Perceptions become central:  does the person perceive him/herself as a learner, a scoundrel, a lover, a hater, a leader, a follower, an actor, or a dropout?  These are various self-inflicted titles that then evolve into illustrative behavior that manifests their meanings.  An actor will act and a self-perceived dropout will, more than likely, be a dropout in real life.  This describes the phenomenological aspect of this psychology.  And these perceptions are not of a temporal nature, but instead define the whole person – a summary of who the person is through his/her own eyes.  The longer and more established these perceptions exist, the harder they are to dislodge.

Therefore, an educator, in order to be successful, needs to be conscious of this reality, be able to plan for it and, in a humanistic way, account for it as the educator interacts with the student.  The aim, of course, is to encourage and enable a person to perceive him/herself in ways that are rewarding to the person, not debilitating or self-destructive in any way or to any degree.

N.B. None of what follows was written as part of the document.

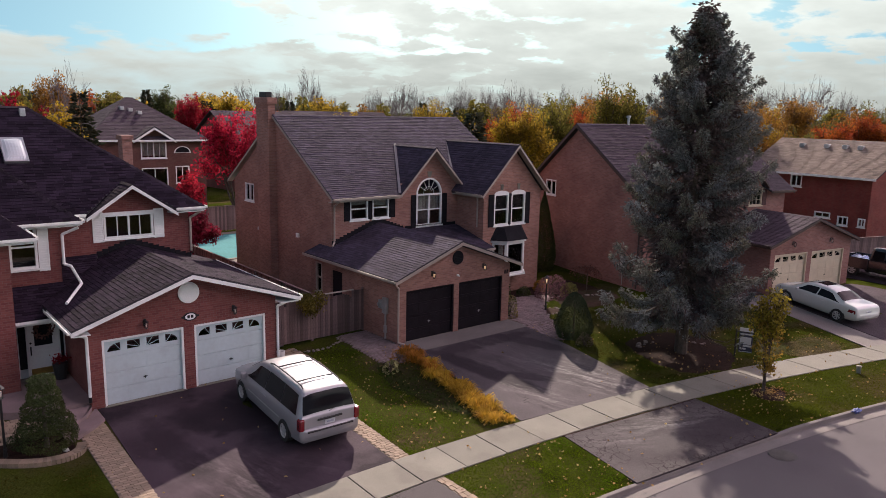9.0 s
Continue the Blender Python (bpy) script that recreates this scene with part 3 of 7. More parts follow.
def abox(g, P, a0, a1, d0, d1, z0, z1):
    v = [P(a, d, z) for z in (z0, z1) for d in (d0, d1) for a in (a0, a1)]
    return g.add(v, [(0, 1, 3, 2), (4, 5, 7, 6), (0, 1, 5, 4), (1, 3, 7, 5), (3, 2, 6, 7), (2, 0, 4, 6)])


def window(parent, axis, plane, inward, a0, a1, z0, z1, style="hung", mat=None, fw=0.06, curtain=None, sill=True, drop=0.45, name="window", sillmat=None):
    """A framed window set in a wall's hole. style: hung, slider, plain, grid."""
    mat = mat or WHITE
    P = place(axis, plane, inward)
    w = new(name)
    w.parent = parent
    fr = Geo()
    d0, d1 = -0.025, 0.10
    abox(fr, P, a0, a0 + fw, d0, d1, z0, z1), abox(fr, P, a1 - fw, a1, d0, d1, z0, z1)
    abox(fr, P, a0 + fw, a1 - fw, d0, d1, z0, z0 + fw), abox(fr, P, a0 + fw, a1 - fw, d0, d1, z1 - fw, z1)
    zm, am = z0 + (z1 - z0) * 0.5, (a0 + a1) / 2
    i0, i1, j0, j1 = a0 + fw, a1 - fw, z0 + fw, z1 - fw
    if style == "hung":
        abox(fr, P, i0, i1, 0.0, 0.07, zm - 0.03, zm + 0.03)
    if style in ("slider", "slider2"):
        abox(fr, P, am - 0.035, am + 0.035, -0.005, 0.08, j0, j1)
    if style == "slider2":
        for q in ((i0 + am) / 2, (i1 + am) / 2):
            abox(fr, P, q - 0.018, q + 0.018, 0.02, 0.07, j0, j1)
    if style == "cross":
        abox(fr, P, am - 0.04, am + 0.04, -0.01, 0.07, j0, j1)
        abox(fr, P, i0, i1, 0.005, 0.065, zm - 0.03, zm + 0.03)
    if style == "grid":
        for k in (1, 2):
            q = i0 + (i1 - i0) * k / 3
            abox(fr, P, q - 0.012, q + 0.012, 0.03, 0.06, j0, j1)
            q = j0 + (j1 - j0) * k / 3
            abox(fr, P, i0, i1, 0.03, 0.06, q - 0.012, q + 0.012)
    if style == "twin_grid":
        abox(fr, P, am - 0.04, am + 0.04, -0.005, 0.08, j0, j1)
        for lo, hi in ((i0, am - 0.04), (am + 0.04, i1)):
            abox(fr, P, (lo + hi) / 2 - 0.01, (lo + hi) / 2 + 0.01, 0.03, 0.06, j0, j1)
            for k in (1, 2, 3):
                q = j0 + (j1 - j0) * k / 4
                abox(fr, P, lo, hi, 0.03, 0.06, q - 0.01, q + 0.01)
    part("window_frame", fr, mat, w)
    gl = Geo()
    abox(gl, P, i0, i1, 0.045, 0.055, j0, j1)
    pane = part("pane", gl, GLASS, w)
    if sill:
        sg = Geo()
        abox(sg, P, a0 - 0.05, a1 + 0.05, -0.07, 0.05, z0 - 0.07, z0 - 0.002)
        part("window_sill", sg, sillmat or mat, w)
    if curtain:
        cg = Geo()
        n = 14
        for k in range(n):
            q0, q1 = i0 + (i1 - i0) * k / n, i0 + (i1 - i0) * (k + 1) / n
            dz = 0.13 + 0.025 * (k % 2)
            abox(cg, P, q0, q1, dz, dz + 0.012, j1 - (j1 - j0) * drop, j1)
        part("curtain", cg, curtain, w)
    return w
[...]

With this approach, the emphasis is not on how one responds to this or that stimulus or how the brain’s structure processes information.  The emphasis is on the Gestaltic aim to see and understand the total interaction between the individual and his/her environment – less analysis and more synthesis is this psychology’s orientation.  This view is particularly sensitive to the interpersonal relations that mark a person’s space.  In this, humanistic psychology leads teachers and curriculum developers to be more attuned to communication qualities such as connotations, symbolism, and configurations of interactions among subjects of a given “field” (a field being those aspects of a space that provides any effect on an interaction).

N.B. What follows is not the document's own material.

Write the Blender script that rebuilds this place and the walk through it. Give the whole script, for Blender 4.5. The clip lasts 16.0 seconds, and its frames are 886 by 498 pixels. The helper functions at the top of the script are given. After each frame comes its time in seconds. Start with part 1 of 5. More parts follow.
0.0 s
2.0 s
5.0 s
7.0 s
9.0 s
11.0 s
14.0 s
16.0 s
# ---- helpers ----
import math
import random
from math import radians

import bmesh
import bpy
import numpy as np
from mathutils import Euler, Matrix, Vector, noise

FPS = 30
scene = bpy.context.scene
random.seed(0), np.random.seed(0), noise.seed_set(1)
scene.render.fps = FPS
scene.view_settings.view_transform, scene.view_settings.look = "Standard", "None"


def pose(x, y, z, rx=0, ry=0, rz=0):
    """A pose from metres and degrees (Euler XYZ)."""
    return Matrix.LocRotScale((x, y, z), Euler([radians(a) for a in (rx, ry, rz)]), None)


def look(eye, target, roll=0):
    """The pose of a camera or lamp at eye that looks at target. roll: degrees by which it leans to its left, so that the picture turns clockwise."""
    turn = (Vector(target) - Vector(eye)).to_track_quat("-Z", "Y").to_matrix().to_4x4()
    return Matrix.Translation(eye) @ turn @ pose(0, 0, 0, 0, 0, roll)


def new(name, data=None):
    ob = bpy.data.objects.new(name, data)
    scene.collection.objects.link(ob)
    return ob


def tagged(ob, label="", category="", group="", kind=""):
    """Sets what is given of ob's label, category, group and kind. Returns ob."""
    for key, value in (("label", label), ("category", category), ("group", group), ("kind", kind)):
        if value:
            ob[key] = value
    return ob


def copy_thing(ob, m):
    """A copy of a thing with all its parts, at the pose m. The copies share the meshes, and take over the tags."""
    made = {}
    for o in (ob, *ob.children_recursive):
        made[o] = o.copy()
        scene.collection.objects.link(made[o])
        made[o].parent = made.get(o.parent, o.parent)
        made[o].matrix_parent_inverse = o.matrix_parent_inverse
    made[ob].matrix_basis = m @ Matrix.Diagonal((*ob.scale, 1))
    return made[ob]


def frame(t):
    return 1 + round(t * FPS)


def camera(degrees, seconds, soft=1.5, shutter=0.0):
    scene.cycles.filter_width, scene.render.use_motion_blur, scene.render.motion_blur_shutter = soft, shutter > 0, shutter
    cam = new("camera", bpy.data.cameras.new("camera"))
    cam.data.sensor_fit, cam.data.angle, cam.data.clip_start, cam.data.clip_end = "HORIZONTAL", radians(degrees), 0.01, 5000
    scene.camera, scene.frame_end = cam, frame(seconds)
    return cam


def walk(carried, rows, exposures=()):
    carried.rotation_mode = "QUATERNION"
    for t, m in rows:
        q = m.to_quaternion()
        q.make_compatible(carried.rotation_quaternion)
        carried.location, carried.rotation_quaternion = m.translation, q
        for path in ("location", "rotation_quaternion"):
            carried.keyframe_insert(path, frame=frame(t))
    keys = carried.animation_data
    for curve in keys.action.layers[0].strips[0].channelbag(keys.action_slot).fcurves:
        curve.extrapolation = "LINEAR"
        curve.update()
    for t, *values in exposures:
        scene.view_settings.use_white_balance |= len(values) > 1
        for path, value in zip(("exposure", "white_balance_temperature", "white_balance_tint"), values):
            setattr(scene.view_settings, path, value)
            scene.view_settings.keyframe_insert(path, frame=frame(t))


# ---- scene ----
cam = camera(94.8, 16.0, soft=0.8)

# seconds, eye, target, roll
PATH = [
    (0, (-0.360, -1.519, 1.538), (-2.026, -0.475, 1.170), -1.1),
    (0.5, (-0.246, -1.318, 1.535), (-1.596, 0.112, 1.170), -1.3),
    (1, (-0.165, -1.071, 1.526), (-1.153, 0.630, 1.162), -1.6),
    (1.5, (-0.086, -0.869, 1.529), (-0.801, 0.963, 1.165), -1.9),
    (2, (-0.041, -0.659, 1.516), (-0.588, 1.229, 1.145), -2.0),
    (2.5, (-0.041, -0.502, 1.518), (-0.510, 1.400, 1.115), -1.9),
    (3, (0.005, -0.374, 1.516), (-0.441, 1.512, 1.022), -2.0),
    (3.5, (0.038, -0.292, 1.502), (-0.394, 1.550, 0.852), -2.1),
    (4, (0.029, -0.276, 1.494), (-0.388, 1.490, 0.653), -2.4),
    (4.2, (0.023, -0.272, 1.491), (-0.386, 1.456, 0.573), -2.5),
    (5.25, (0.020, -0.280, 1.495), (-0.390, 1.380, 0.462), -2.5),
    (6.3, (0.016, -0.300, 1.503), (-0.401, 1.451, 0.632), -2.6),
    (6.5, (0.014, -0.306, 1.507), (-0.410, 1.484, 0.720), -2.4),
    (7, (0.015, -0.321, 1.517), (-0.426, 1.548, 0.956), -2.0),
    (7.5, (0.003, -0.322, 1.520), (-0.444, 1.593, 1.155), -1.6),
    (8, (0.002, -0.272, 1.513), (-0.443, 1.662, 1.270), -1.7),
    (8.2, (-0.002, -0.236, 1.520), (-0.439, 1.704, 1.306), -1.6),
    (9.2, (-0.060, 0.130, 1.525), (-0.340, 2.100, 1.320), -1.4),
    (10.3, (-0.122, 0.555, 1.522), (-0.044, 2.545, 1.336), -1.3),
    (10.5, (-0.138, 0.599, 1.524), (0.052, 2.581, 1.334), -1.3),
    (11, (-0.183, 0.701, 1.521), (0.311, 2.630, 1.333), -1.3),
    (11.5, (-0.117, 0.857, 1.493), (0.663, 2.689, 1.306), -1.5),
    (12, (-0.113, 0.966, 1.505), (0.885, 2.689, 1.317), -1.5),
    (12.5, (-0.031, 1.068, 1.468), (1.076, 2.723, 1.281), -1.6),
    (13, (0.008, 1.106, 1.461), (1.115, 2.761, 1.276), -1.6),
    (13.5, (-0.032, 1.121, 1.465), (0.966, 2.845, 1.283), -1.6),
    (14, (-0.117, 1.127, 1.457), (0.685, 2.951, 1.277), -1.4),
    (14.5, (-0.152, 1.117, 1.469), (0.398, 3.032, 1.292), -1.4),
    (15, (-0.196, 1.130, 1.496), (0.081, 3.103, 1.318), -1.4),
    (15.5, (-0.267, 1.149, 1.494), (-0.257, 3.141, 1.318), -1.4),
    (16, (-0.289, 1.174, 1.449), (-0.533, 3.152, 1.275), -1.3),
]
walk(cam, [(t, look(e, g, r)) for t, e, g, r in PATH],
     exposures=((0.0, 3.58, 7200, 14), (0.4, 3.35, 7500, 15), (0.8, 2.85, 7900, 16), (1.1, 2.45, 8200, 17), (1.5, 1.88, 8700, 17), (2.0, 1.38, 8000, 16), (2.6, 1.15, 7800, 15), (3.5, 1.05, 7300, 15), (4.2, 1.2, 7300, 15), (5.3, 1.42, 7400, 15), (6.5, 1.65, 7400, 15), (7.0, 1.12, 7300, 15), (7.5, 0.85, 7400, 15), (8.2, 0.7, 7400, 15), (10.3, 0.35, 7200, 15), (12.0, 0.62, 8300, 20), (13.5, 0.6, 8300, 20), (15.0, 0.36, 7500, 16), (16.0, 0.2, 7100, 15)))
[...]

Learning, therefore, is viewed as complex.  There are mental processes that take in what a field has to offer; the elements have to be analyzed in order to identify any problem(s); the mind has to discriminate and tease out what is important from what is not and it has to see and understand the consequential relationships among the people and things present or potentially present.  Curriculum is not seen as a set plan, but an evolving concern which is better designated by the verb, currere, than the noun, curriculum.  This is the central ideal of reconceptualism which is usually associated with more recent expressions of reconstructionist philosophy.[1]

And by referring to the people and things present, the concern is not only with the physical proximity to the situation in question, but also includes those elements that can have an influence from afar.  All of this is a dynamic reality which calls on the person to accommodate to the changes that are constantly taking place.  Nothing is set in stone, making all perceived knowledge or beliefs unreliable and subject to questioning and critique.

But what is maintained, throughout the instructional interchange, is framing the teaching effort toward addressing the whole, the whole person and the whole environment.  Truth is not only in the detail, but also in the entirety of the situation, not just in external elements (rewards and/or punishments) or in internal mental elements (the structural processes of the mind and brain), but in the whole interactive reality.  All this does not lend itself to measurement or analytic diagramming, but to “gut” senses that can get a hold on the whole (see fn 1 above).



[1] As I described in the posting, “Formal Critique of Critical Theory,” what I named reconceptualism is a branch of critical theory, the leftist, to varying degrees Marxist construct.  Most educators who ascribe to critical theory today adhere to this line of thought.  A quip that I believe summarizes this view is to just marry Marxian thought to natural rights biases that idolize the individual, and you have reconceptualism.  With reconceptualism and its reliance on postmodernism and post structuralism, there is a call for self-referentiality and a rejection of any grand narratives or ideologies.  It is subjectivism on “steroids.”  Adherents call for a serious approach to seeking the truth through historical interpretation that relies heavily on contextualizing the information gathered and delving into subjective forces about historical characters and the researchers themselves.